In light of the recent minor setback on the Australian share market, investors are likely considering whether it's the best place for their money.
Although there's no way to avoid volatility altogether, some investors choose to buy companies which are 'defensive' in nature. They believe, no matter how hard the market crashes, the companies they buy, will survive.
Companies with exposure to healthcare, defence, telecommunications and infrastructure are generally considered defensive because they have strong competitive advantages and recurring revenue streams which are usually non-discretionary.
For investors approaching retirement, it's worthwhile considering what these stocks have to offer your share portfolio.
From the healthcare sector both ResMed Inc. (CHESS) (ASX: RMD) and Cochlear Limited (ASX: COH) could be considered defensive, although both have solid long-term growth prospects.
Each also pay a good dividend, equivalent to 2.1% and 3.2% respectively and trade at reasonable valuations giving the likelihood of increased earnings per share in the next five years.

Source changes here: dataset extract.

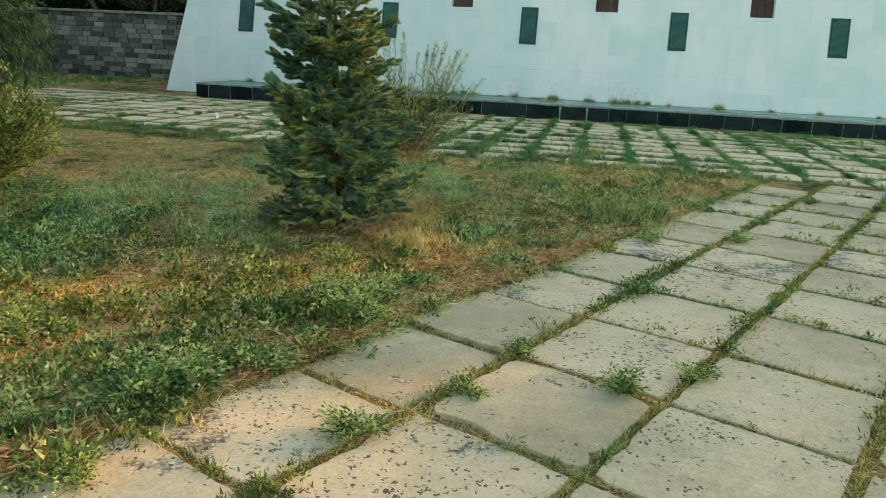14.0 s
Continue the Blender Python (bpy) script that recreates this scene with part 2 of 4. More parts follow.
def wall_paint():
    m, nt, b = shader("pale_wall_paint", 0.75)
    p = position(nt)
    streak = noise_of(nt, node(nt, "VectorMath", {0: p, 1: (2.4, 2.4, 0.22)}, operation="MULTIPLY").outputs[0], 1.6, 4, 0.6)
    cloud = noise_of(nt, p, 1.1, 4, 0.6)
    cols = node(nt, "VectorMath", {0: p, 1: (1.0, 0.0, 0.28)}, operation="MULTIPLY").outputs[0]
    patch = noise_of(nt, cols, 0.9, 1.5, 0.5)
    col = ramp(nt, cloud, [(0.3, (0.509, 0.628, 0.645)), (0.7, (0.625, 0.700, 0.725))])
    col = mix(nt, ramp(nt, patch, [(0.40, grey(0.0)), (0.60, grey(0.55))]), col, (0.726, 0.735, 0.764))
    sep = node(nt, "SeparateXYZ", {0: p})
    flat = node(nt, "CombineXYZ", {0: sep.outputs[0], 1: sep.outputs[2], 2: 0.0}).outputs[0]
    sheet = node(nt, "TexBrick", {"Vector": flat, "Color1": (0.0, 0.0, 0.0, 1), "Color2": (1.0, 1.0, 1.0, 1), "Mortar": (0.4, 0.4, 0.4, 1), "Scale": 1.0, "Mortar Size": 0.004, "Brick Width": 1.45, "Row Height": 0.82})
    tone = node(nt, "SeparateColor", {0: sheet.outputs["Color"]}).outputs[0]
    seen = ramp(nt, noise_of(nt, p, 0.8, 3), [(0.40, grey(0.0)), (0.58, grey(0.55))])
    col = mix(nt, seen, col, ramp(nt, tone, [(0.0, (0.445, 0.598, 0.606)), (0.45, (0.583, 0.674, 0.690)), (1.0, (0.721, 0.731, 0.758))]))
    col = mix(nt, ramp(nt, streak, [(0.50, grey(0.0)), (0.78, grey(0.45))]), col, (0.466, 0.587, 0.596))
    col = mix(nt, ramp(nt, noise_of(nt, p, 2.2, 6, 0.7), [(0.62, grey(0.0)), (0.70, grey(0.35))]), col, (0.487, 0.562, 0.558))
    nt.links.new(col, b.inputs["Base Color"])
    bump(nt, b, math_of(nt, "ADD", noise_of(nt, p, 3.0, 3), math_of(nt, "MULTIPLY", noise_of(nt, p, 40, 3), 0.25)), 0.35, 0.012)
    return m


def granite(name, a, b_, rough, speck=60.0, spec=0.5):
    m, nt, b = shader(name, rough, 0, spec)
    p = position(nt)
    own = node(nt, "ObjectInfo").outputs["Random"]
    n = noise_of(nt, p, 2.0, 4)
    g = noise_of(nt, p, speck, 3, 0.8)
    col = ramp(nt, math_of(nt, "ADD", math_of(nt, "MULTIPLY", n, 0.7), math_of(nt, "MULTIPLY", own, 0.3)), [(0.3, a), (0.8, b_)])
    col = mix(nt, 0.4, col, ramp(nt, g, [(0.3, grey(0.3)), (0.75, grey(0.7))]), "OVERLAY")
    nt.links.new(col, b.inputs["Base Color"])
    nt.links.new(ramp(nt, noise_of(nt, p, 1.7, 4), [(0.3, grey(rough * 0.7)), (0.7, grey(min(rough * 1.6, 1)))]), b.inputs["Roughness"])
    bump(nt, b, n, 0.06, 0.01)
    return m


def plain(name, a, b_, rough, scale=6.0, metal=0.0, bumps=0.2):
    m, nt, b = shader(name, rough, metal)
    p = position(nt)
    n = math_of(nt, "ADD", math_of(nt, "MULTIPLY", noise_of(nt, p, scale, 4), 0.6), math_of(nt, "MULTIPLY", noise_of(nt, p, scale * 7, 3), 0.4))
    nt.links.new(ramp(nt, n, [(0.32, a), (0.66, b_)]), b.inputs["Base Color"])
    bump(nt, b, n, bumps, 0.01)
    return m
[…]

Another blue-chip company with a wide economic moat is Computershare Limited (ASX: CPU). The share registry company has a presence in over 20 countries and will benefit from a falling Australian dollar.
Buy, hold, or sell?
Every portfolio should be formed around a number of 'core' long-term holdings which will help you sleep easy at night. At today's prices these three companies appear a worthy addition to long-term share portfolios.